===== Entries supplied
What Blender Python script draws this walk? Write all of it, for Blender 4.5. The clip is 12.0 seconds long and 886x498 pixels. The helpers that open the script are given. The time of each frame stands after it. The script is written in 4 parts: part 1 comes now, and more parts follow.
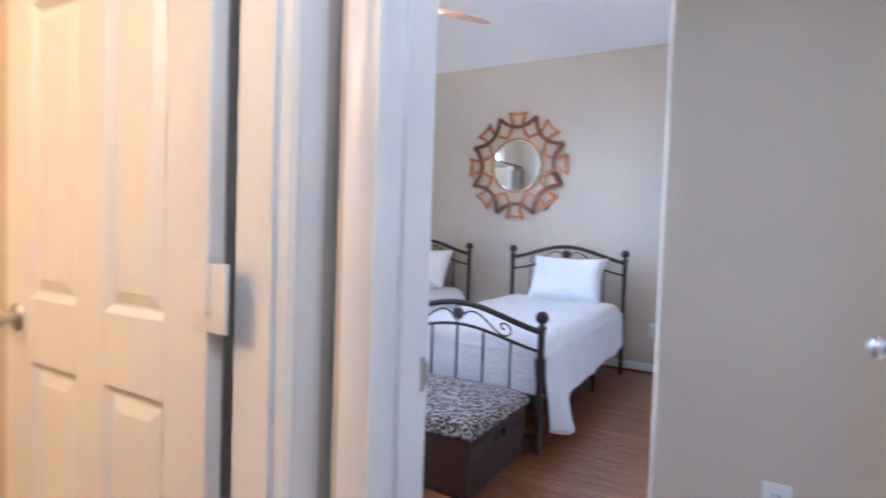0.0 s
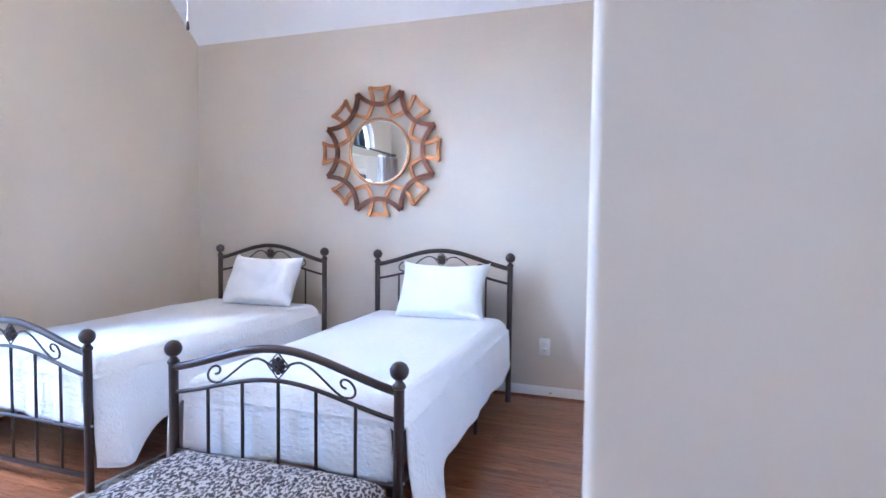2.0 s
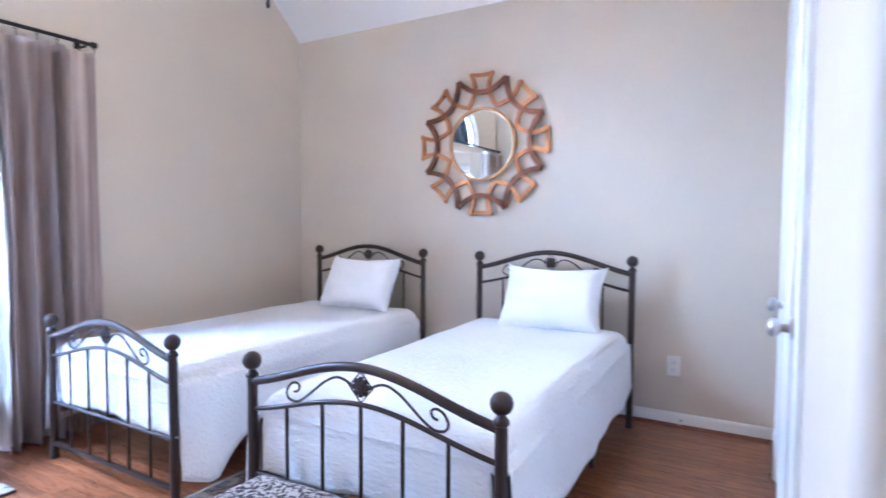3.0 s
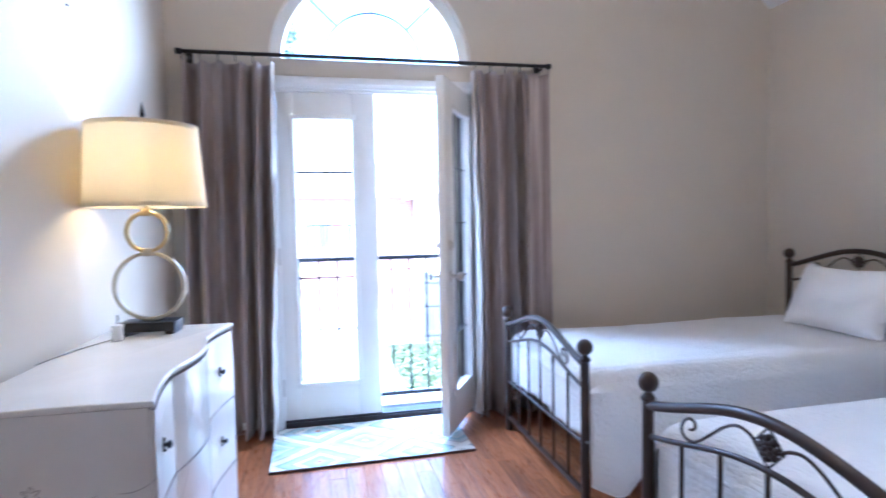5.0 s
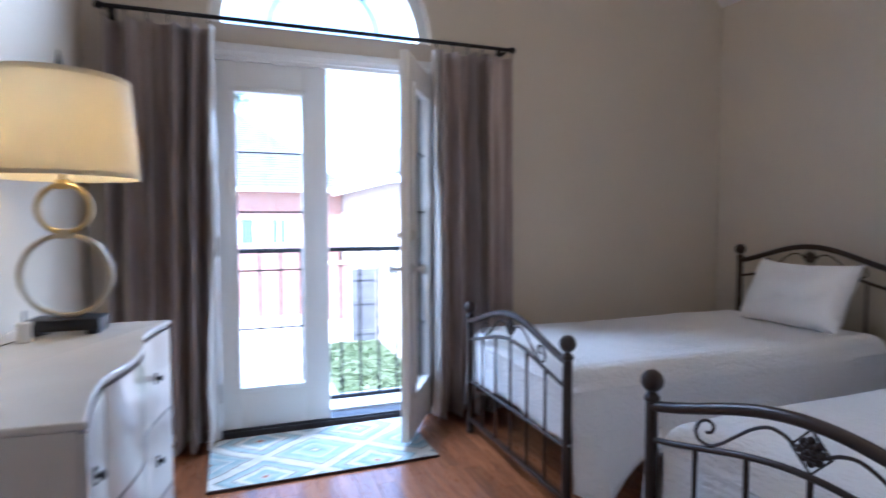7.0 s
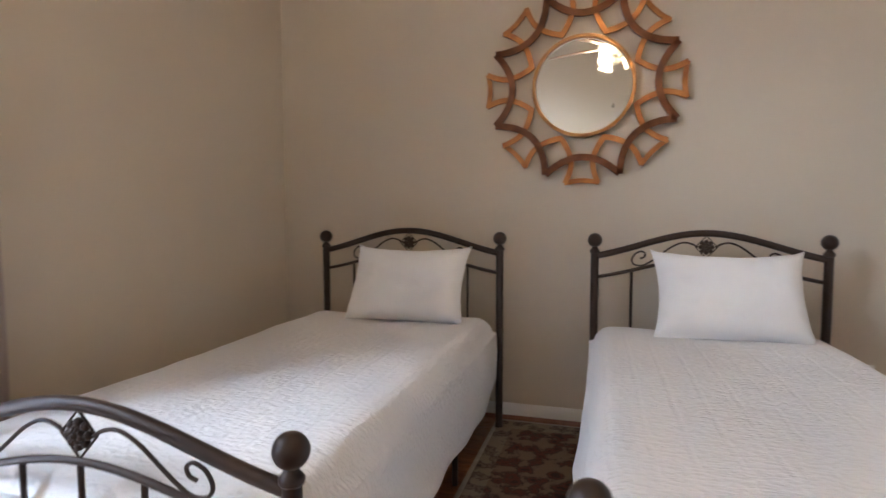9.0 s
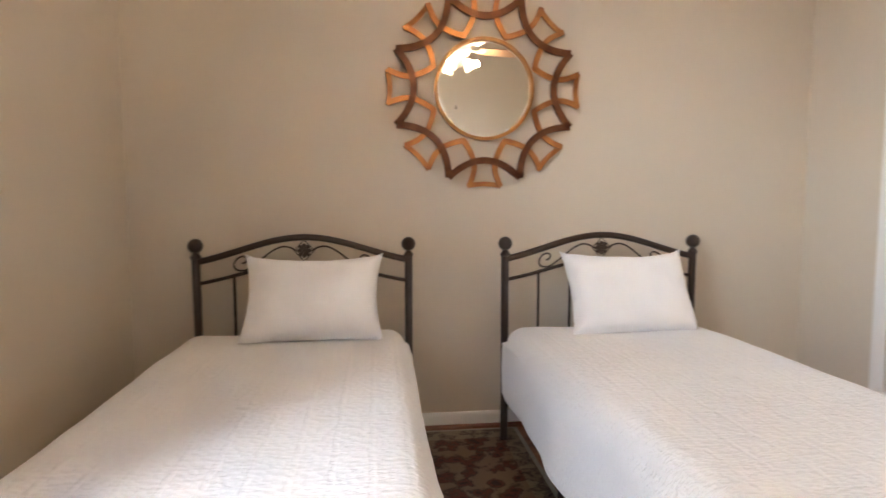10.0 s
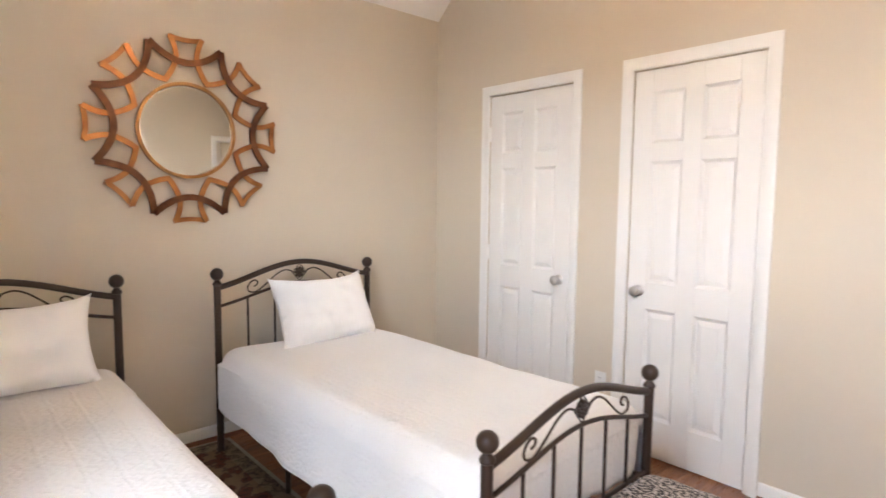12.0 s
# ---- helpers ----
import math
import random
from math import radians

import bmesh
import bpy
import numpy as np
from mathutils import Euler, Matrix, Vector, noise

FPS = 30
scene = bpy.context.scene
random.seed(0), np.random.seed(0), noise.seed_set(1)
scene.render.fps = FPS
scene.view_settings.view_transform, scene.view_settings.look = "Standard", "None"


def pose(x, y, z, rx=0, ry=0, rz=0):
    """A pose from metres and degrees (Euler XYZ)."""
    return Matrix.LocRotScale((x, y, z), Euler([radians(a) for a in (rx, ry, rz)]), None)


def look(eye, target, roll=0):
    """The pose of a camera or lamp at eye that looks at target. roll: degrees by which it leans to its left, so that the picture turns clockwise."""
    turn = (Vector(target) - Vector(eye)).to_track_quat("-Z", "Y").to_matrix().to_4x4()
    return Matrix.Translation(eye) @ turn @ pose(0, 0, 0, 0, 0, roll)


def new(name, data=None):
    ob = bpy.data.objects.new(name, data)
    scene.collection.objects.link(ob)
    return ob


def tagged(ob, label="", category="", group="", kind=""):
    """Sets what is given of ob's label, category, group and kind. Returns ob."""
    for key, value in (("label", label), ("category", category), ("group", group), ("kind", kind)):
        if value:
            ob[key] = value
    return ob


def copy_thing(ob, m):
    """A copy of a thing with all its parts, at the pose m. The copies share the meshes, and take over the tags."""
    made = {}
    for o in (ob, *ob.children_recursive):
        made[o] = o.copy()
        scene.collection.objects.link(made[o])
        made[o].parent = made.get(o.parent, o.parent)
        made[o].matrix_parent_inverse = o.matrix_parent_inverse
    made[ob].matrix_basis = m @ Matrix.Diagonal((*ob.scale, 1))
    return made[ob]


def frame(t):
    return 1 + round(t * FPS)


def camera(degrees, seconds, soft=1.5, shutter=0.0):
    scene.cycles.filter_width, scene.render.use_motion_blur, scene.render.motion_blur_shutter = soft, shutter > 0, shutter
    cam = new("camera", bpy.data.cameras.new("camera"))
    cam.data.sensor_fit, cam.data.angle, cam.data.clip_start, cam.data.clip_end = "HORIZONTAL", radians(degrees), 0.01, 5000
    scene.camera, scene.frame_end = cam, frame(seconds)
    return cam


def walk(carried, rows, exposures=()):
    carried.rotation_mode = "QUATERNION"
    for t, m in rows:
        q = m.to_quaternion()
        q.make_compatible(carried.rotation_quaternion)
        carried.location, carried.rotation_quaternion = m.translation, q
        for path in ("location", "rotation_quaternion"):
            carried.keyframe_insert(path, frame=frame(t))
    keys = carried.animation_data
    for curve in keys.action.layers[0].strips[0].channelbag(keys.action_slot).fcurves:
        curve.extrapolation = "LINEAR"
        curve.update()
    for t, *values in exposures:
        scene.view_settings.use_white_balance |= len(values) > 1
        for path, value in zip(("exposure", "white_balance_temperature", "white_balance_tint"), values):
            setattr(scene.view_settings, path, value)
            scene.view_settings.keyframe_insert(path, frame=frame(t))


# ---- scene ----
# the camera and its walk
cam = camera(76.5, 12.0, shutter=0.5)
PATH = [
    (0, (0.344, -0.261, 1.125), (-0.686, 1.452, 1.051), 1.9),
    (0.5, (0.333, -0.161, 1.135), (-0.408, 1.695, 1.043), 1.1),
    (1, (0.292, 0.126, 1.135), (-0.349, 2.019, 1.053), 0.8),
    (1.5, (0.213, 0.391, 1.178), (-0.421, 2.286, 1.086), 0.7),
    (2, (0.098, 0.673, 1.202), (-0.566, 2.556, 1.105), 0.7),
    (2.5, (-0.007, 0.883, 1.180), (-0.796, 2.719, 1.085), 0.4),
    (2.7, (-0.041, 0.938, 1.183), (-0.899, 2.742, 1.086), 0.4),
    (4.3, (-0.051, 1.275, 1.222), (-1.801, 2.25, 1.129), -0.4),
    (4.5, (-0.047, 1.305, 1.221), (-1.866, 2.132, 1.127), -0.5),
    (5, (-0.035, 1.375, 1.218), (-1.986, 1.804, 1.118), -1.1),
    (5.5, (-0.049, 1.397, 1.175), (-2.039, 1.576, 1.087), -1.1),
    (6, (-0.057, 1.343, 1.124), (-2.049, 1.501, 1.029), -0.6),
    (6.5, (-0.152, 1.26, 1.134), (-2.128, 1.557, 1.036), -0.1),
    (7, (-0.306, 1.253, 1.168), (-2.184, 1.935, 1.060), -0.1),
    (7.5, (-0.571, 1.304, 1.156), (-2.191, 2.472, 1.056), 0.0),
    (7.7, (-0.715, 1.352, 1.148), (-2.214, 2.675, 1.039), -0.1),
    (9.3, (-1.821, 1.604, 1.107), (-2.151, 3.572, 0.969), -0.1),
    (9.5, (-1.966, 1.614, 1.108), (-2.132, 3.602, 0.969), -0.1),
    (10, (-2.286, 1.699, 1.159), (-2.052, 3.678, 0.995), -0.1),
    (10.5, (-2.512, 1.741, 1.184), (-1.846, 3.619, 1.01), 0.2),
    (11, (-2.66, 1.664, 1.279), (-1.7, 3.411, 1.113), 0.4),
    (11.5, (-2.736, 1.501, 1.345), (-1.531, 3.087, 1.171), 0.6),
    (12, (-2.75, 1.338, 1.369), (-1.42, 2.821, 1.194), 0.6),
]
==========
===== Entries supplied
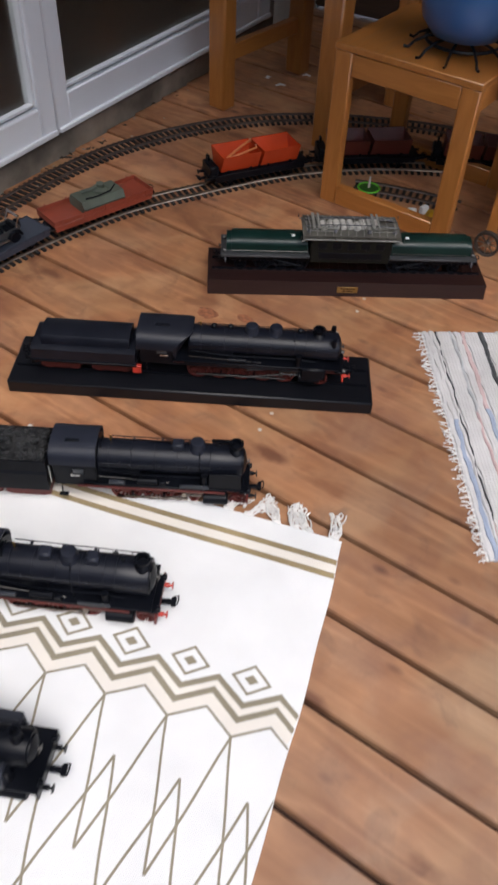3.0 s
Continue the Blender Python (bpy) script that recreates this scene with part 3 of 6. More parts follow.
==========
===== Entries supplied
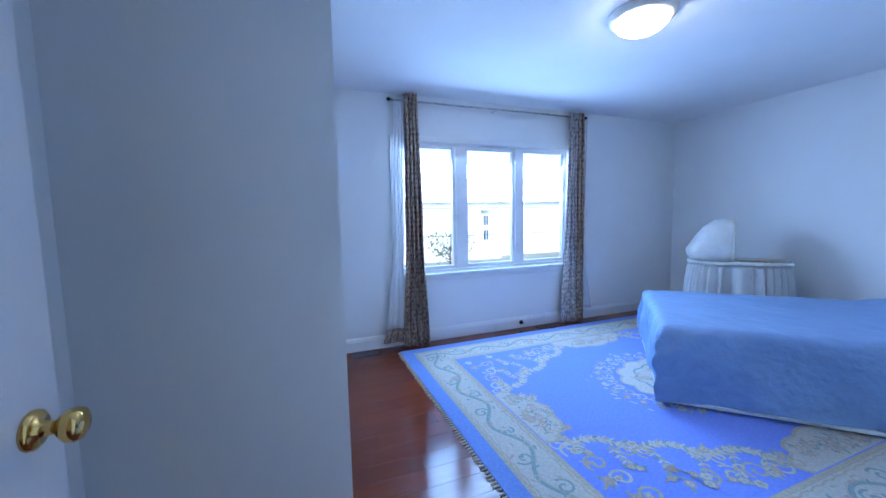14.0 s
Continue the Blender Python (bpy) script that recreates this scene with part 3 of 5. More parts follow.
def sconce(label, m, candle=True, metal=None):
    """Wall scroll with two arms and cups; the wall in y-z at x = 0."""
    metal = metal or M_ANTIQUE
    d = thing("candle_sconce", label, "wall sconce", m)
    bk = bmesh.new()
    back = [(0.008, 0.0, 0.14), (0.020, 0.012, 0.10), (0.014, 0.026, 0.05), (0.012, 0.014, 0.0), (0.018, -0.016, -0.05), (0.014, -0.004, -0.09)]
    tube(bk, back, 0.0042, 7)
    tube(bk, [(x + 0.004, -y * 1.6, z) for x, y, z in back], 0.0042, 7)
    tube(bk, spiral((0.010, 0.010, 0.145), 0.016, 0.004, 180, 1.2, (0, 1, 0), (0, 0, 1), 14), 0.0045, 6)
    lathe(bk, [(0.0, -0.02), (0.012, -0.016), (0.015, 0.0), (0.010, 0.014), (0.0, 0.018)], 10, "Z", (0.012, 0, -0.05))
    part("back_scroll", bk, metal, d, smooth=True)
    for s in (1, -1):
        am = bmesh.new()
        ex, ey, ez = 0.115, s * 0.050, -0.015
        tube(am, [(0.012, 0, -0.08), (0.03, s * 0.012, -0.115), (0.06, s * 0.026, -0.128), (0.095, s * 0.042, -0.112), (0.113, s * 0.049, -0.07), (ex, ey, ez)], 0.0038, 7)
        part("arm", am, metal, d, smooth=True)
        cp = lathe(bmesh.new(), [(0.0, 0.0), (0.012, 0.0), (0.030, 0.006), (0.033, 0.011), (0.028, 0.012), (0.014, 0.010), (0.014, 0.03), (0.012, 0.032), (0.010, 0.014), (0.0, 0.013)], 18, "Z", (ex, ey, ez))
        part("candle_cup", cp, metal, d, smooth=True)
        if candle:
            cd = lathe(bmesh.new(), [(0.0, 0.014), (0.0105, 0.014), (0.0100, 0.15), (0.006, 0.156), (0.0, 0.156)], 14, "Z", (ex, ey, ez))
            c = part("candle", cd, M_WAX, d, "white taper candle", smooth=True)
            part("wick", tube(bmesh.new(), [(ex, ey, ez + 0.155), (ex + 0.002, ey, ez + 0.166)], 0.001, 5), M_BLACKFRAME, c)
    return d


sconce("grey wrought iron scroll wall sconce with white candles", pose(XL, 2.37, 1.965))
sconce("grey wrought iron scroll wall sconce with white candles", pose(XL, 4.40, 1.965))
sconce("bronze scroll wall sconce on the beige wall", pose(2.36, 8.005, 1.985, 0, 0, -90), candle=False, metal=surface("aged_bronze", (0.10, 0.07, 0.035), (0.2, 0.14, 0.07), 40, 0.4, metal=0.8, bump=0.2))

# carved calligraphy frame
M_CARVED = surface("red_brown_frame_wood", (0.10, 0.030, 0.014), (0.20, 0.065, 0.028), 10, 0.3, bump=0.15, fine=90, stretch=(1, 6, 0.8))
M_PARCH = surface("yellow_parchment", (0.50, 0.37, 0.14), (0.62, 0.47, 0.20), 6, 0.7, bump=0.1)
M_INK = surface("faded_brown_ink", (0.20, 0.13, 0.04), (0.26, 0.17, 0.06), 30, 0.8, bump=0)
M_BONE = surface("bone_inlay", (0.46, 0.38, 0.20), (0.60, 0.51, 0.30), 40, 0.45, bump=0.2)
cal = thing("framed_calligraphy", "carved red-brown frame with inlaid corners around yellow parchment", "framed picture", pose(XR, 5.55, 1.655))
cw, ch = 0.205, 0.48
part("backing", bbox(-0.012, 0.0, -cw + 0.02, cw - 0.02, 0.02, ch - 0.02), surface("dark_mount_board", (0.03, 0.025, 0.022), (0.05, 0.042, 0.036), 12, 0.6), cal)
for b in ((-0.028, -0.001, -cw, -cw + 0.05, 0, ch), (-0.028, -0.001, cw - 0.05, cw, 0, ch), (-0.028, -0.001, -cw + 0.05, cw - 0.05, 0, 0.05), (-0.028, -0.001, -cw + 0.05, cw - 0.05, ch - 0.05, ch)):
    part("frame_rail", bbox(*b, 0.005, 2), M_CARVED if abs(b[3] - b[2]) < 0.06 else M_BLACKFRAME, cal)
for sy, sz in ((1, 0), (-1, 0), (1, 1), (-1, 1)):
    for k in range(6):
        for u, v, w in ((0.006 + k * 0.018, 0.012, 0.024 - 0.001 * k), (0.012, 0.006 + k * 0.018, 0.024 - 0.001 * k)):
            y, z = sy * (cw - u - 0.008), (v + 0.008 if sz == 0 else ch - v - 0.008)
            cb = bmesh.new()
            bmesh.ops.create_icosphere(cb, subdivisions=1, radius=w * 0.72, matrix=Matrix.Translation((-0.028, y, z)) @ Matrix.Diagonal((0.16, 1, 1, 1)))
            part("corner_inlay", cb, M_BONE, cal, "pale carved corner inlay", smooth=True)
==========
Task objective: Restate word for word the lines that begin at the one with "What Blender Python" and end at the one with "made[o].parent = made.get(o.parent, o.parent)", including both, and leave every picture aside.

The reply:
What Blender Python script draws this walk? Write all of it, for Blender 4.5. The clip is 12.0 seconds long and 886x498 pixels. The helpers that open the script are given. The time of each frame stands after it. The script is written in 4 parts: part 1 comes now, and more parts follow.
0.0 s
2.0 s
3.0 s
5.0 s
7.0 s
9.0 s
10.0 s
12.0 s
# ---- helpers ----
import math
import random
from math import radians

import bmesh
import bpy
import numpy as np
from mathutils import Euler, Matrix, Vector, noise

FPS = 30
scene = bpy.context.scene
random.seed(0), np.random.seed(0), noise.seed_set(1)
scene.render.fps = FPS
scene.view_settings.view_transform, scene.view_settings.look = "Standard", "None"


def pose(x, y, z, rx=0, ry=0, rz=0):
    """A pose from metres and degrees (Euler XYZ)."""
    return Matrix.LocRotScale((x, y, z), Euler([radians(a) for a in (rx, ry, rz)]), None)


def look(eye, target, roll=0):
    """The pose of a camera or lamp at eye that looks at target. roll: degrees by which it leans to its left, so that the picture turns clockwise."""
    turn = (Vector(target) - Vector(eye)).to_track_quat("-Z", "Y").to_matrix().to_4x4()
    return Matrix.Translation(eye) @ turn @ pose(0, 0, 0, 0, 0, roll)


def new(name, data=None):
    ob = bpy.data.objects.new(name, data)
    scene.collection.objects.link(ob)
    return ob


def tagged(ob, label="", category="", group="", kind=""):
    """Sets what is given of ob's label, category, group and kind. Returns ob."""
    for key, value in (("label", label), ("category", category), ("group", group), ("kind", kind)):
        if value:
            ob[key] = value
    return ob


def copy_thing(ob, m):
    """A copy of a thing with all its parts, at the pose m. The copies share the meshes, and take over the tags."""
    made = {}
    for o in (ob, *ob.children_recursive):
        made[o] = o.copy()
        scene.collection.objects.link(made[o])
        made[o].parent = made.get(o.parent, o.parent)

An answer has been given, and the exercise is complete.